In light of the NIST Dual EC DRBG scandal, I was intrigued by a NIST slide (slide 9) that said the two points P and Q can be chosen so that the chooser can prove they don't have a backdoor. This seems rather magical to me, so I'm looking for some more information. I'm assuming they're referring to something more substantial than "nothing up my sleeve", which is hardly "proof". Do Safe curves or Koblitz curves have this property?
1 Answers
You need to clearly distinguish between the DualEC DRBG algorithm and the elliptic curves over which it is defined.
The backdoor in DualEC DRBG needs the attacker to choose P and Q such that they know the scalar $k$ for which $P=kQ$. Pretty much any algorithm which fixes both public keys at the same time without going through private keys is fine. For example you could choose the hex expansion of $\sqrt{2}$ and $\sqrt{3}$, or SHA2(x), SHA2(x+1). This is pretty similar to nothing-up-my-sleeves numbers, but the requirements are pretty weak, since the only thing you need to prevent is the attacker knowing $k$.
Backdooring curves is an entirely different matter. You start with the conjecture that NSA knows a certain fraction of weak curves and tries to choose one of them. To avoid this, the curve must be as rigid as possible, i.e. allow as little choice to the designer as possible. This is where "safecurves" fare better than the common NIST curves. So your question about "safecurves" having this property misses the point.

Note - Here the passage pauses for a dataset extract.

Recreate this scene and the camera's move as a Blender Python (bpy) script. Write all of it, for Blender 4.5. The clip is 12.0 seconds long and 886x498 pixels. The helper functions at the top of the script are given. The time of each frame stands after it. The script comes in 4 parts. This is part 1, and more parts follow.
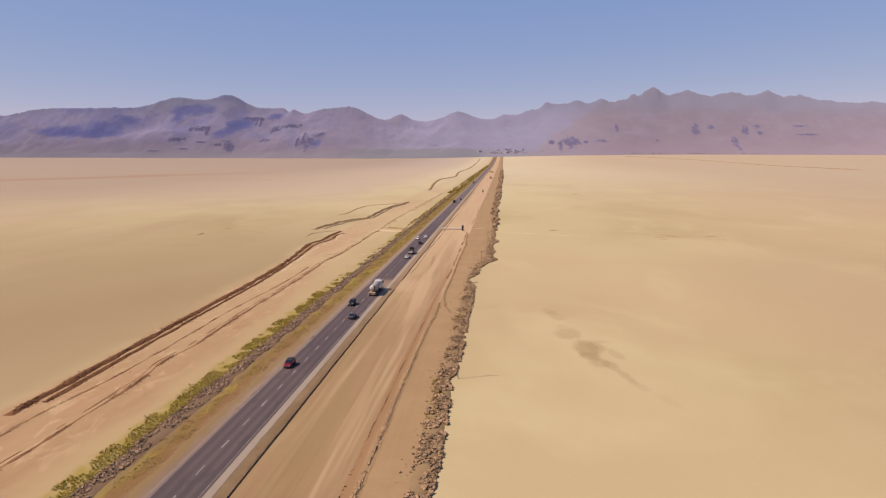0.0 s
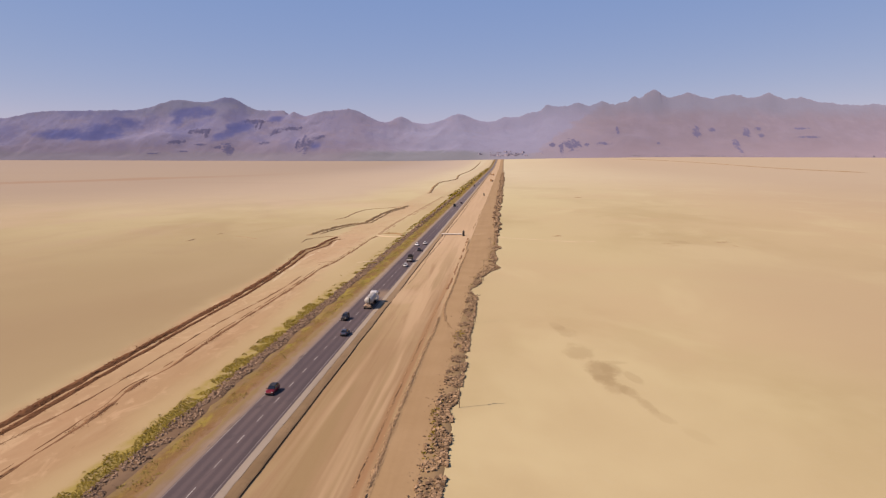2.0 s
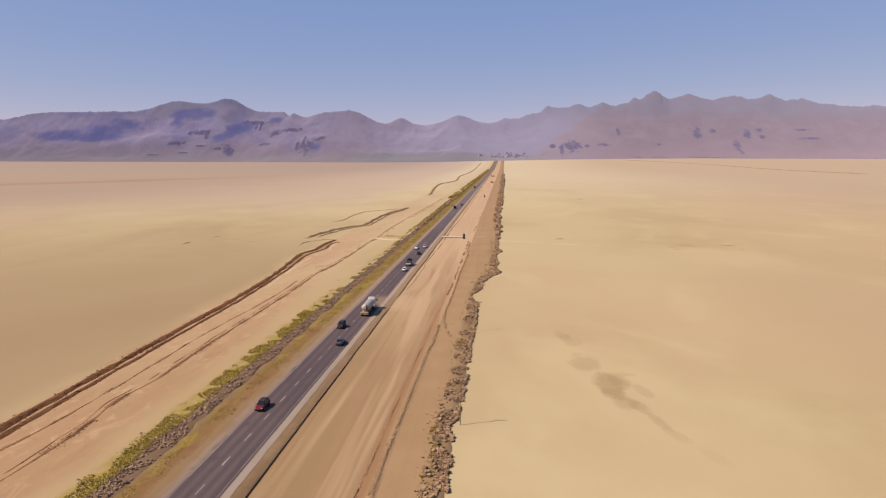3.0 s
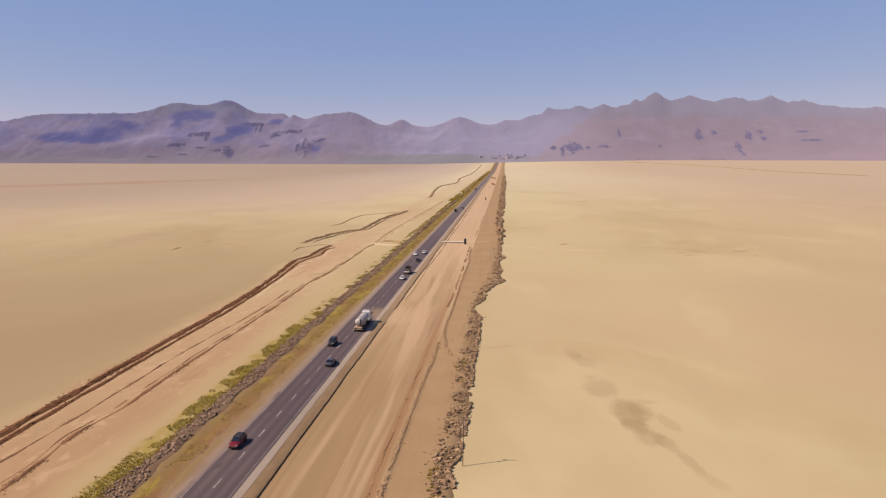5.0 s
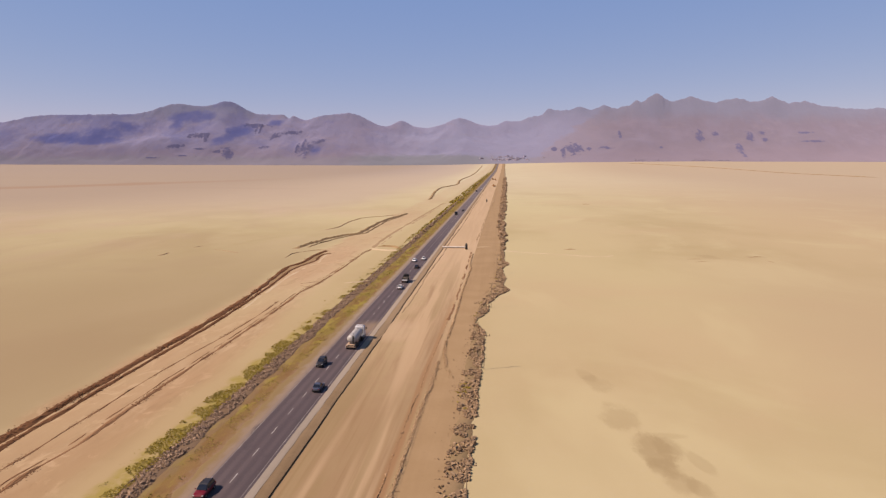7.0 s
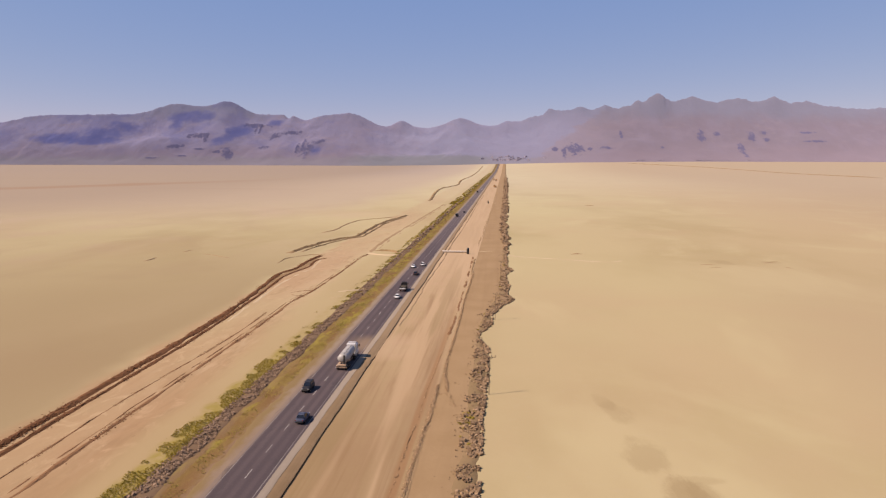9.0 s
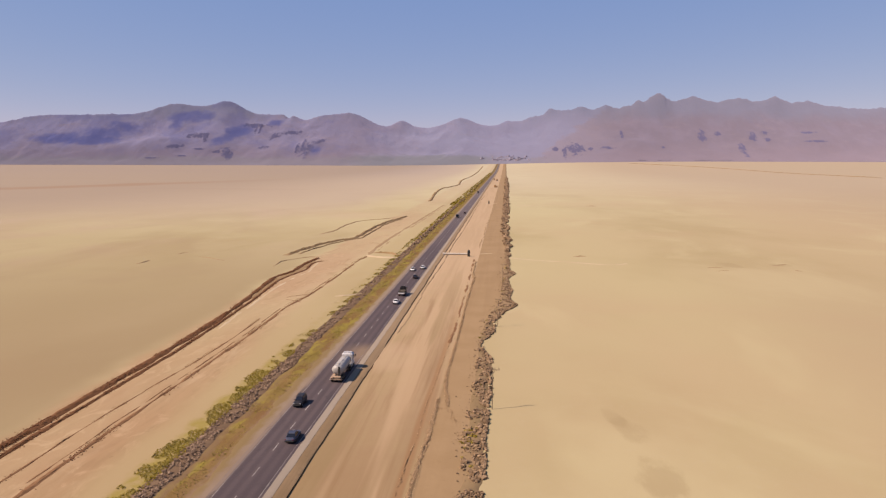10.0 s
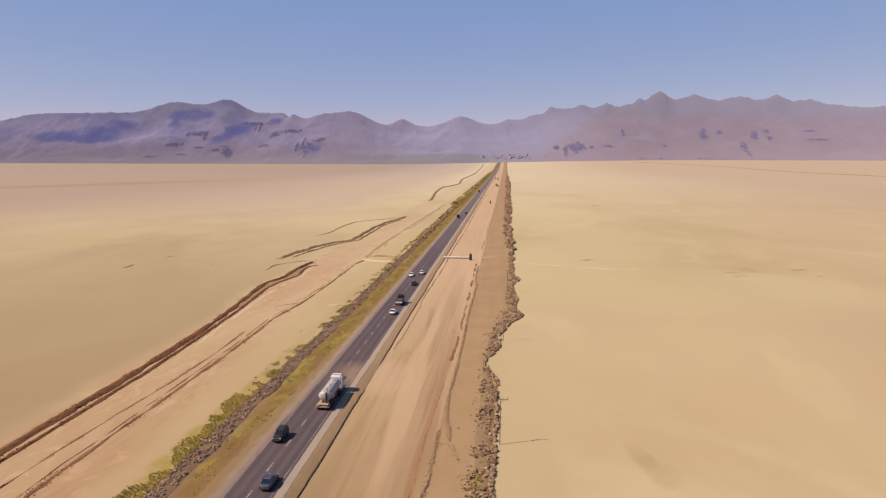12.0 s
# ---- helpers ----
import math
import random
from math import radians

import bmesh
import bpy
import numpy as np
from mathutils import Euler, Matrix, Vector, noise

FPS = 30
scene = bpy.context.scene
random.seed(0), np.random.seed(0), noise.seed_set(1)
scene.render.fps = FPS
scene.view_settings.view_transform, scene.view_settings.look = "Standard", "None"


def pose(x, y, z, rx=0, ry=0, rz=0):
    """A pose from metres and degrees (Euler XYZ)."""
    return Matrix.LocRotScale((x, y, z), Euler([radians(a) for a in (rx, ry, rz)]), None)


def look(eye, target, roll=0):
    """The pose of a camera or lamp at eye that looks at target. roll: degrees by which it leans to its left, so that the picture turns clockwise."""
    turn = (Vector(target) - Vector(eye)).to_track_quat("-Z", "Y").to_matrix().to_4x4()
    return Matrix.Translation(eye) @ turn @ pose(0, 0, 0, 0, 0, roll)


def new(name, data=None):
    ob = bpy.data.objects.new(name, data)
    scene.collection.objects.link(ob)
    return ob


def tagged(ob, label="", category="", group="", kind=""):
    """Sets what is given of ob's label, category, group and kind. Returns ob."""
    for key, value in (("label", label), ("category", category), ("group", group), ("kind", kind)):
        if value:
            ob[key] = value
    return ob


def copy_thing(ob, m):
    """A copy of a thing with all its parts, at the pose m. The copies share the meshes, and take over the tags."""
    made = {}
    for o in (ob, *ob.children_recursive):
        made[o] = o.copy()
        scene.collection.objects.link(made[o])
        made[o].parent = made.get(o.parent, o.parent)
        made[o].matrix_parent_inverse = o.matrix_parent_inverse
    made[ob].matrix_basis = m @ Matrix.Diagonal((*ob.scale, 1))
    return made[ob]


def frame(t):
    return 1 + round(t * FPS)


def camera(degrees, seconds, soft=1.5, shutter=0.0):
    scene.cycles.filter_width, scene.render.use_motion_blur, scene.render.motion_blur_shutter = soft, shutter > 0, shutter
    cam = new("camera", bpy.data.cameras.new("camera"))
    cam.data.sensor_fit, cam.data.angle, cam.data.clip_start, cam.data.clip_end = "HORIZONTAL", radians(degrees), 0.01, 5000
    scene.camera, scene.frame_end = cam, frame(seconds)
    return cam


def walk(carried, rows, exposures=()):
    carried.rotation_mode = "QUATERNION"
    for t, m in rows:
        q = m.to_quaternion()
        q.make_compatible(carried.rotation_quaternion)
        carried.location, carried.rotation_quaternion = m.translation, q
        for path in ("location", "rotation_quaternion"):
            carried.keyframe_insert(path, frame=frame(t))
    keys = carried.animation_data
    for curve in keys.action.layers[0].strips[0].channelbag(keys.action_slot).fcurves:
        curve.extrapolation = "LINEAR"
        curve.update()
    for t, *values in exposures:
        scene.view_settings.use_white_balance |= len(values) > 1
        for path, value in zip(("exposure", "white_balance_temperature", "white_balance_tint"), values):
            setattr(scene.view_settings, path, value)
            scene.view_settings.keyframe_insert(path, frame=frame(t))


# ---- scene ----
EXPOSURE = 0.655
SKY_DUST = (0.66, 1.98, 5.15, 1)
cam = camera(66.0, 12.0, soft=1.25)
# seconds, x, y, height, tilt, heading: a straight, level flight beside the road
ROWS = [
    (0.0, 43.88, -0.02, 46.54, 81.996, 5.002), (0.5, 43.60, 3.61, 46.58, 82.052, 5.007),
    (1.0, 43.31, 7.26, 46.61, 82.104, 5.016), (1.5, 43.02, 10.92, 46.64, 82.158, 5.014),
    (2.0, 42.72, 14.61, 46.68, 82.206, 5.038), (2.5, 42.42, 18.31, 46.71, 82.254, 5.042),
    (3.0, 42.11, 22.04, 46.75, 82.315, 5.053), (5.0, 40.84, 37.22, 46.90, 82.455, 5.094),
    (5.5, 40.50, 41.08, 46.94, 82.490, 5.096), (6.0, 40.17, 44.97, 46.98, 82.516, 5.100),
    (6.5, 39.82, 48.88, 47.02, 82.538, 5.110), (7.0, 39.48, 52.83, 47.06, 82.555, 5.118),
    (9.0, 38.04, 68.83, 47.23, 82.568, 5.155), (9.5, 37.67, 72.89, 47.28, 82.566, 5.168),
    (10.0, 37.29, 76.96, 47.32, 82.562, 5.176), (10.5, 36.91, 81.05, 47.37, 82.552, 5.181),
    (11.0, 36.52, 85.16, 47.41, 82.534, 5.188), (11.5, 36.14, 89.27, 47.46, 82.496, 5.198),
    (12.0, 35.75, 93.39, 47.51, 82.438, 5.211)]
walk(cam, [(t, pose(x, y, z, rx, 0, rz) @ pose(0, 0, 0, 0, 0, 0.15)) for t, x, y, z, rx, rz in ROWS],
     exposures=[(0.0, EXPOSURE, 7100, 23), (12.0, EXPOSURE, 7100, 23)])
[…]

The only coupling between the DualEC DRBG backdoor and the choice of curve I can think of is is choosing the curve parameters so that particular points have a known relation. I don't know if that's possible at all, but I expect this to require a lot of freedom in choosing the curve, more freedom than even the NIST curves have. Preventing this attack is easy: just include the serialization of the curve parameters in the inputs of the hash used to derive the points.